When does 3D printing make sense today?

All around the world 3D printing houses and buildings are being tested. Concrete 3D printing has moved from lab demos to real houses, apartments and small commercial buildings. Examples include single family homes printed in hours, multi unit projects in Europe and government backed affordable housing pilots. These projects show the technology is already viable for certain use cases.

Good fits today include:

Affordable or social housing pilots where speed and repeatability reduce per-unit costs.

Custom one-off homes or unique architectural elements where design freedom has high value.

Remote or labour-constrained sites where bringing a robot to site reduces need for large crews.

Less attractive today for 3D printing:

High-rise towers (still early), complex mixed-use shells requiring deep integration of services, or very small lots where mobilizing a printer isn’t economical.

What needs to happen for it to become mainstream?

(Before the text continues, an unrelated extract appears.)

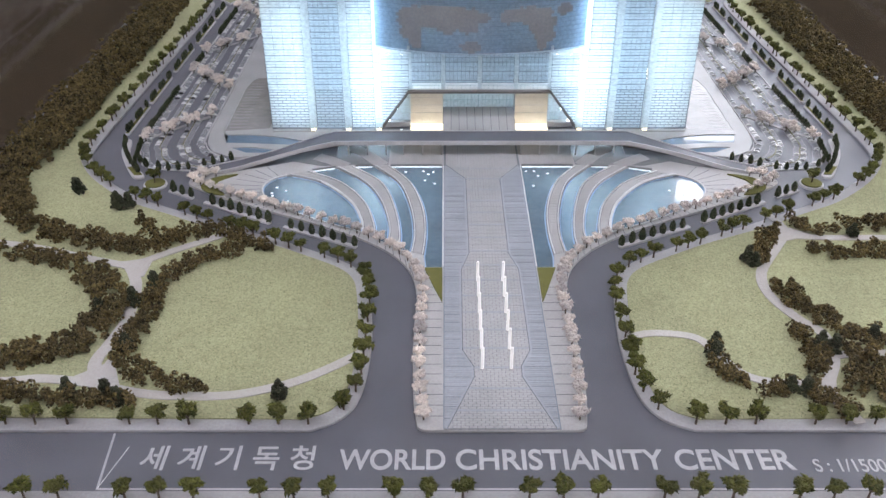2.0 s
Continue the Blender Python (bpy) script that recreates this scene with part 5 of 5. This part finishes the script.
for s in (-1, 1):
    for x0, x1 in ((23.6, 24.3),):
        lo, hi = sorted((s * x0, s * x1))
        tagged(part("trim", box(lo, hi, 397.4, 512, 0.01, 0.6), WHITE_PAINT), "white coping along the walkway pool edge", "coping", kind="structure")

# Glowing posts in two rows.
post = thing("light_post", "short glowing white post on the walkway", "light post", group="walkway light posts")
part("shaft", rod((0, 0, 0), (0, 0, 11.5), 0.66, n=12), POLE_GLOW, post)
part("foot", rod((0, 0, -0.02), (0, 0, 0.35), 1.1, n=12), GREY_TILE, post)
first = True
for x in (-6.7, 5.9):
    for y in (316.5, 330, 343.8, 357.3, 370.8, 384):
        if first:
            post.location, first = Vector((x, y, 0.35)) * MM, False
        else:
            copy_thing(post, at(x, y, 0.35))

# Parking lots: stalls, green dividers and cars.
car_rng = random.Random(9)
CAR_PAINT = [surface(n, a, b, 900, 50, 0.3, 0.0, coat=0.5) for n, a, b in (("white_car", (0.7, 0.7, 0.7), (0.8, 0.8, 0.8)), ("silver_car", (0.4, 0.41, 0.43), (0.5, 0.51, 0.53)), ("black_car", (0.02, 0.02, 0.025), (0.04, 0.04, 0.045)))]
CAR_GLASS = surface("car_window", (0.05, 0.06, 0.07), (0.08, 0.09, 0.10), 900, 50, 0.15, 0.0)
cars = []
for paint, word in zip(CAR_PAINT, ("white", "silver", "black")):
    car = thing("car", f"tiny {word} model car in a parking stall", "car", "parked cars")
    bm = bmesh.new()
    prof = [(-1.75, 0.15), (-1.75, 0.72), (-1.15, 0.8), (-0.7, 1.25), (0.5, 1.25), (0.95, 0.84), (1.7, 0.7), (1.75, 0.15)]
    left, right = [bm.verts.new((x, -0.74, z)) for x, z in prof], [bm.verts.new((x, 0.74, z)) for x, z in prof]
    bm.faces.new(left), bm.faces.new(list(reversed(right)))
    for i in range(len(prof)):
        j = (i + 1) % len(prof)
        bm.faces.new((left[i], right[i], right[j], left[j]))
    bmesh.ops.recalc_face_normals(bm, faces=bm.faces)
    part("body", bm, paint, car)
    part("windows", box(-0.85, 0.68, -0.76, 0.76, 0.84, 1.1), CAR_GLASS, car)
    cars.append([car, False])


def park_car(x, y, turn):
    slot = cars[car_rng.choices((0, 1, 2), (0.72, 0.16, 0.12))[0]]
    if slot[1]:
        copy_thing(slot[0], at(x, y, ROAD, turn))
    else:
        slot[0].matrix_basis, slot[1] = at(x, y, ROAD, turn), True


def cast_car(bm, x, y, turn):
    """A plain cast car body added to a joined row."""
    a = radians(turn)
    left, right = ([bm.verts.new((x + u * math.cos(a) - v * math.sin(a), y + u * math.sin(a) + v * math.cos(a), ROAD + w)) for u, w in prof] for v in (-0.74, 0.74))
    made = [bm.faces.new(left), bm.faces.new(right[::-1])]
    for i in range(len(prof)):
        j = (i + 1) % len(prof)
        made.append(bm.faces.new((left[i], right[i], right[j], left[j])))
    bmesh.ops.recalc_face_normals(bm, faces=made)


LOT_IN = curved([(-181.5, 868), (-181.5, 700), (-181.5, 562), (-179.5, 546), (-173.5, 533.5), (-161, 522)], 12)
LOT_OUT = curved([(-214, 868), (-218.5, 700), (-221, 558), (-217.5, 532), (-208, 513), (-180, 508)], 12)
for s in (-1, 1):
    lot = thing("parking_lot", "slate parking lot with white stall lines", "parking lot", kind="structure")
    paint, row_cars = bmesh.new(), bmesh.new()

    def lane(f):
        return [tuple(Vector(a).lerp(Vector(b), f)) for a, b in zip(LOT_OUT, LOT_IN)]

    for f0, f1 in ((0.02, 0.12), (0.215, 0.305), (0.315, 0.405), (0.575, 0.665), (0.675, 0.765), (0.89, 0.985)):
        lo, hi = lane(f0), lane(f1)
        ring = [(s * -x, y) for x, y in lo + hi[::-1]]
        part("stall_bed", plate(ring, ROAD + 0.01, ROAD + 0.05), STALL, lot)
        for edge_line in (lo, hi):
            ribbon([(s * -x, y, ROAD + 0.055) for x, y in edge_line], 0.2, 0.06, paint)
        near_pts, far_pts = along(lo, 1.85), None
        total = sum((Vector(b) - Vector(a)).length for a, b in zip(lo, lo[1:]))
        for x, y, h in near_pts:
            n = Vector((-math.sin(radians(h)), math.cos(radians(h))))
            c = Vector((x, y))
            w = (f1 - f0) * 36
            e = c + n * w if (c + n * w).x > x or y < 530 and (c + n * w).y > y else c - n * w
            ribbon([(s * -c.x, c.y, ROAD + 0.055), (s * -e.x, e.y, ROAD + 0.055)], 0.15, 0.05, paint)
            draw = car_rng.random()
            if draw < 0.19:
                m = (c + e) / 2 + Vector((math.cos(radians(h)), math.sin(radians(h)))) * 0.9
                turn = math.degrees(math.atan2((e - c).y, s * -(e - c).x))
                turn += car_rng.choice((0, 180)) + car_rng.uniform(-3, 3)
                if draw < 0.112:
                    park_car(s * -m.x, m.y, turn)
                else:
                    cast_car(row_cars, s * -m.x, m.y, turn)
    tagged(part("parked_car_rows", row_cars, CAR_PAINT[0]), "rows of tiny white model cars in the parking lot", "cars", kind="stuff")
    tagged(part("stall_lines", paint, SIGN_PAINT, lot), kind="stuff")
    for f in (0.31, 0.67):
        part("divider", ribbon([(s * -x, y, ROAD + 0.01) for x, y in lane(f)], 0.9, 0.5), KERB, lot)
        part("divider_turf", ribbon([(s * -x, y, ROAD + 0.5) for x, y in lane(f)], 0.5, 0.25), GREEN, lot)
    part("lot_edge", ribbon([(s * -x, y, ROAD + 0.01) for x, y in lane(1.01)], 0.7, 1.0), KERB, lot)
    part("lot_edge", ribbon([(s * -x, y, ROAD + 0.01) for x, y in lane(-0.015)], 1.0, 0.7), KERB, lot)
    for x0, y0, x1, y1 in ((221, 553, 184, 593), (219, 679, 182, 640), (219, 720, 181, 763), (217, 845, 180, 805)):
        part("lot_path", ribbon([(s * x0, y0, ROAD + 0.02), (s * x1, y1, ROAD + 0.02)], 3.0, 0.35), SIDEWALK, lot)

# White lettering and lines painted on the front road.
def lettering(name, text, x0, x1, y0, y1, label, bold=0.02):
    data = bpy.data.curves.new(name, "FONT")
    data.body, data.size, data.extrude, data.offset = text, 1.0, 0.002, bold
    ob = bpy.data.objects.new(name, data)
    scene.collection.objects.link(ob)
    bpy.context.view_layer.update()
    me = bpy.data.meshes.new_from_object(ob.evaluated_get(bpy.context.evaluated_depsgraph_get()))
    bpy.data.objects.remove(ob)
    co = np.array([v.co for v in me.vertices])
    lo, hi = co.min(0), co.max(0)
    new_co = np.stack([(x0 + (co[:, 0] - lo[0]) / (hi[0] - lo[0]) * (x1 - x0)) * MM, (y0 + (co[:, 1] - lo[1]) / (hi[1] - lo[1]) * (y1 - y0)) * MM,
                       (ROAD + 0.02 + (co[:, 2] - lo[2]) / max(hi[2] - lo[2], 1e-6) * 0.25) * MM], 1)
    me.vertices.foreach_set("co", new_co.ravel())
    me.update()
    return tagged(part(name, me, SIGN_PAINT), label, "lettering")


for word, x0, x1 in (("WORLD", -64, -22.8), ("CHRISTIANITY", -18.8, 61.6), ("CENTER", 65.8, 111.2)):
    lettering("english_lettering", word, x0, x1, 258.7, 269.6, "white capital lettering on the front road", 0.018)
lettering("korean_lettering", "세 계 기 독 청", -140.5, -73.5, 258.6, 271.6, "white Korean lettering on the front road", 0.012)
lettering("scale_lettering", "S : 1/1500", 118.3, 146, 257.8, 264.4, "small white scale lettering on the road", 0.008)
lines = thing("road_lines", "thin white lines painted on the front road", "road marking")
part("line", box(-153, 300, 248.8, 249.7, ROAD + 0.01, ROAD + 0.1), SIGN_PAINT, lines)
part("line", ribbon([(-155, 278.5, ROAD + 0.01), (-152.5, 249, ROAD + 0.01)], 0.9, 0.08), SIGN_PAINT, lines)
part("line", ribbon([(-152.5, 249.4, ROAD + 0.1), (-147, 271, ROAD + 0.1)], 0.35, 0.05), WHITE_PAINT, lines)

Clearer codes and standards that explicitly incorporate additive construction methods, so approvals become routine rather than project-by-project.

Material and process standardization so structural performance and durability are well documented across climates (including hot, dry WA summers and coastal exposures).

Business models that scale: repeating a small number of proven house designs reduces engineers’ compliance costs and makes unit economics compelling.

Supply chain for specialized mixes and trained operators in regional markets like Perth so printers can be deployed without long lead times.

Conclusion

3D printing in construction sits between hype and future: it’s already real for specific uses (rapid wall printing, design-led builds, pilot affordable housing), and it has genuine long-term potential to change the construction industry. Yet, widespread adoption depends on materials, standards, and business models maturing. In Perth and across Australia, the technology is advancing fast enough that builders, certifiers, materials suppliers and policymakers should be paying attention now, not later.